Interestingly, the evolution of passive indexing has also led to an ongoing collaboration between index portfolio managers and quantitative research groups, and some technological advances have succeeded in enabling precision investing within fixed income.
“We’re seeing standard benchmark allocations combined in non-standard ways, and this really goes back to the notion that there is an active design that comes into play before you select an index,” says Mehta. “Customisation in passive indexing is going to grow, just as vanilla, traditional fixed income indexing is likely to persist as well,” Wackerlin adds.
As for the current macro environment and the short-term outlook, investors seem to be altering their view but not collectively landing in one spot. “Some investors are extending duration, reflecting an expectation that rates have peaked for this cycle and are headed lower. The degree to which they have lengthened their exposure varies by investor. Others are shortening up existing exposures, again to varying degrees. We do see that this macro environment is prompting some investors to evaluate their inflation-linked exposure, and some are looking at the front-end, which is more sensitive, while others are further out on the curve, which introduces much greater interest rate sensitivity,” Alongi says.

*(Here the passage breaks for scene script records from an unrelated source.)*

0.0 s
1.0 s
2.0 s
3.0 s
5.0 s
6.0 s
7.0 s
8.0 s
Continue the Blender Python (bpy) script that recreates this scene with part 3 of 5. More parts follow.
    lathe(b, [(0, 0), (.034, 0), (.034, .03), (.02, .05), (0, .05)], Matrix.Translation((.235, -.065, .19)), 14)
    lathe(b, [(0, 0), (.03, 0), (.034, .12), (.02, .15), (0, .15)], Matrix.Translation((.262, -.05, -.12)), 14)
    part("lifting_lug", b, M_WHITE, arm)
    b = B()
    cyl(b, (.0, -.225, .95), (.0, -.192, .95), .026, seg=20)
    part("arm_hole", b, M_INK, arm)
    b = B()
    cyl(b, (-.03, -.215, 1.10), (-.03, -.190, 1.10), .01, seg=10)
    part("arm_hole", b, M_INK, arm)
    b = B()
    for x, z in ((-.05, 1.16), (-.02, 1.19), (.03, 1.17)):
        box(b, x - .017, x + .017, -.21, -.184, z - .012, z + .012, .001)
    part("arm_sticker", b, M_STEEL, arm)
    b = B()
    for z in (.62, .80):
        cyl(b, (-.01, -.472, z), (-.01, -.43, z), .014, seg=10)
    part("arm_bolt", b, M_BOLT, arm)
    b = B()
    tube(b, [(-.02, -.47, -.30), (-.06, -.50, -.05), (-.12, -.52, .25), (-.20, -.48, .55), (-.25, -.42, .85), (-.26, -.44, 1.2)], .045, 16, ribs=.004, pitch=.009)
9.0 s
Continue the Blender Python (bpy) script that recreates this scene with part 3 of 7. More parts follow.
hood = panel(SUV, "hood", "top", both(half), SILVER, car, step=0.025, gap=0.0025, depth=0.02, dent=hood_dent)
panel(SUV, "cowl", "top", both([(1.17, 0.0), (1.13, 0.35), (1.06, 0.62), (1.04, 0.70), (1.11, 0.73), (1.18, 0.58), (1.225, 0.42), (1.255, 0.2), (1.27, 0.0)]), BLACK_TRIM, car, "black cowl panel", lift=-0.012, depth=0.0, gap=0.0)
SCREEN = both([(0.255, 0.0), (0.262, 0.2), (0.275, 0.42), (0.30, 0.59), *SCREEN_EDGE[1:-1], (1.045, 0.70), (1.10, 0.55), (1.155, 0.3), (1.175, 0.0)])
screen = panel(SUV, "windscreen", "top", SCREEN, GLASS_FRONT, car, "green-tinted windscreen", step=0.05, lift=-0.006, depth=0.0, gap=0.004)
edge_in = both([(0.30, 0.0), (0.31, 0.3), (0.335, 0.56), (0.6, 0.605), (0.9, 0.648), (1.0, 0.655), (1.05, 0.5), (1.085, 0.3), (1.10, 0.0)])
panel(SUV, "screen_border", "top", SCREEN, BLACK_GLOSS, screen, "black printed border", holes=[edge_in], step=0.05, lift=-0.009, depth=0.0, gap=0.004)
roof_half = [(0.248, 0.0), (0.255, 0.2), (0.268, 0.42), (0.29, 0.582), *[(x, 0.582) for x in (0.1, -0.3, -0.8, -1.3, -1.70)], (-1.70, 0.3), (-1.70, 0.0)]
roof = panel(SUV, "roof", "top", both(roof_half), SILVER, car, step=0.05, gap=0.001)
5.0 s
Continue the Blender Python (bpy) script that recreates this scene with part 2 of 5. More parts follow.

Despite where an institutional investor will fall, one enduring benefit to modern passive indexing will be its nimbleness — a trait that will be necessary for managers to exercise in the latter half of 2024 and in the face of uncertain interest rate adjustments. Alongi adds that “the overall point is that a passive approach offers a range of options to implement your risk requirements and your views within any particular rate environment.”